DATASET CONTENT:
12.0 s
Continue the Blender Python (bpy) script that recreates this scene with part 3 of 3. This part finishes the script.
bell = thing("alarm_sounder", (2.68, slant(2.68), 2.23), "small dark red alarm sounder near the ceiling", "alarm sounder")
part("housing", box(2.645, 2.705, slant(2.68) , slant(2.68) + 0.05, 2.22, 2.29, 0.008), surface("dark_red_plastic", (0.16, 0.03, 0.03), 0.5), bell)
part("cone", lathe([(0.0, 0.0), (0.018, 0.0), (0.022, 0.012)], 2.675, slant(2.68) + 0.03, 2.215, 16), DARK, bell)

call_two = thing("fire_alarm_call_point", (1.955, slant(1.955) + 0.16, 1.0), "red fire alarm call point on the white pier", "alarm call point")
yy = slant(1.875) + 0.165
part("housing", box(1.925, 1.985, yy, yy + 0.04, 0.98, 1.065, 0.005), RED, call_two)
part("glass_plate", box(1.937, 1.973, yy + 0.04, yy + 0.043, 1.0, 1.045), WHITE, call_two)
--
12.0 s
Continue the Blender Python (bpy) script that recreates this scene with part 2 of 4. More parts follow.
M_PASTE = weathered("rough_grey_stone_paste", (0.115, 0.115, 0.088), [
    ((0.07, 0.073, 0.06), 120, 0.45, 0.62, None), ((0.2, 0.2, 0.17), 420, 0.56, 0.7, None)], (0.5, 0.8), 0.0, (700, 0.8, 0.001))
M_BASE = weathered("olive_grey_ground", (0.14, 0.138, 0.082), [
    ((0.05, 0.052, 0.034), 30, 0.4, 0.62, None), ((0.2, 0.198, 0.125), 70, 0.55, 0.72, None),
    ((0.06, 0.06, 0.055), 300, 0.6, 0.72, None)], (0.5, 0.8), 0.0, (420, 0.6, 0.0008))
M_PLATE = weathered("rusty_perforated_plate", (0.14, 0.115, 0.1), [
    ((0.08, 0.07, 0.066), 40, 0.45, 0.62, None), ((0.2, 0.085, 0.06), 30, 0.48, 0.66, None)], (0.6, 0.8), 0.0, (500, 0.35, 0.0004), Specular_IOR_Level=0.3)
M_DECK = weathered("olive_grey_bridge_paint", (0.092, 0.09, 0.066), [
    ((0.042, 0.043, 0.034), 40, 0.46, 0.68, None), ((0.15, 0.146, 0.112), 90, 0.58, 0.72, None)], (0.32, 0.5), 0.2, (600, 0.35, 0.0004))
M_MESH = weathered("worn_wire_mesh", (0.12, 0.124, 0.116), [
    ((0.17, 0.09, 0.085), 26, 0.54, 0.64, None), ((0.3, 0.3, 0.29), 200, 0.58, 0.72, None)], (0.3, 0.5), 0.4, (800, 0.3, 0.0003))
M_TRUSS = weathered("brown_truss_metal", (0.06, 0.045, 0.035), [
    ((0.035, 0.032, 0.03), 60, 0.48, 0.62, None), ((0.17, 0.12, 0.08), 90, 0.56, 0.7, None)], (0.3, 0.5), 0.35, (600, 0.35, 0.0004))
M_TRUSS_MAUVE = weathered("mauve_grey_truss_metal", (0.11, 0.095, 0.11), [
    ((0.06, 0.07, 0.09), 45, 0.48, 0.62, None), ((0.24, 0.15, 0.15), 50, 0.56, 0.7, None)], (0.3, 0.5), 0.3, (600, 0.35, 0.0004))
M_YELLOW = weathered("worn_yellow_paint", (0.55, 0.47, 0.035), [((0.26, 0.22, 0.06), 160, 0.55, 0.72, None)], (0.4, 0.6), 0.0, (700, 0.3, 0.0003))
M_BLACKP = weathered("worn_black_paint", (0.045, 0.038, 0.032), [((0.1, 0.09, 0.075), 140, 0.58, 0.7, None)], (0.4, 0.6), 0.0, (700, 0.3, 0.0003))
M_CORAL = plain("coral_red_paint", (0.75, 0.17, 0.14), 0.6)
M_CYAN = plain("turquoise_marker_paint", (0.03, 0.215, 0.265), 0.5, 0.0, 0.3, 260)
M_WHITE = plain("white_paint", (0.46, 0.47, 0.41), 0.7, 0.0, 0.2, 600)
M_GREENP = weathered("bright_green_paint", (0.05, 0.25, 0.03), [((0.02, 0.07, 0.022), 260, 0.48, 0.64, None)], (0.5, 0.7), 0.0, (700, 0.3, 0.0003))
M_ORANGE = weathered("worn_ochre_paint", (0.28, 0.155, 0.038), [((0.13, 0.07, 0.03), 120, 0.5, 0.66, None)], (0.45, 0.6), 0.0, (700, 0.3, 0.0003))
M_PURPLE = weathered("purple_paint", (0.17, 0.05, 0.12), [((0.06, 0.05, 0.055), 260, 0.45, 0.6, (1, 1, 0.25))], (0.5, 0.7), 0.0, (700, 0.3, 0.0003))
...
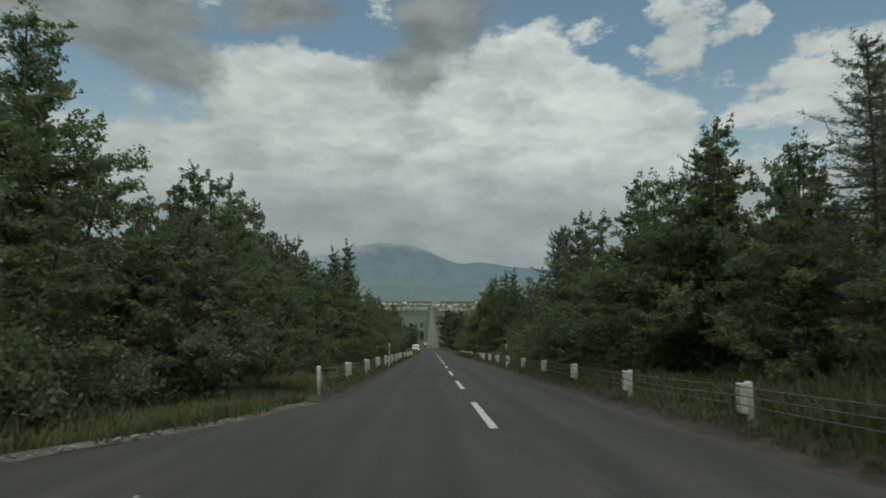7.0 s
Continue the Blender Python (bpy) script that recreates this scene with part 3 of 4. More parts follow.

WRITTEN INSTRUCTION: Scan the lines above for "More", then copy every one that has it.

IN RESPONSE:
Continue the Blender Python (bpy) script that recreates this scene with part 2 of 4. More parts follow.
Continue the Blender Python (bpy) script that recreates this scene with part 3 of 4. More parts follow.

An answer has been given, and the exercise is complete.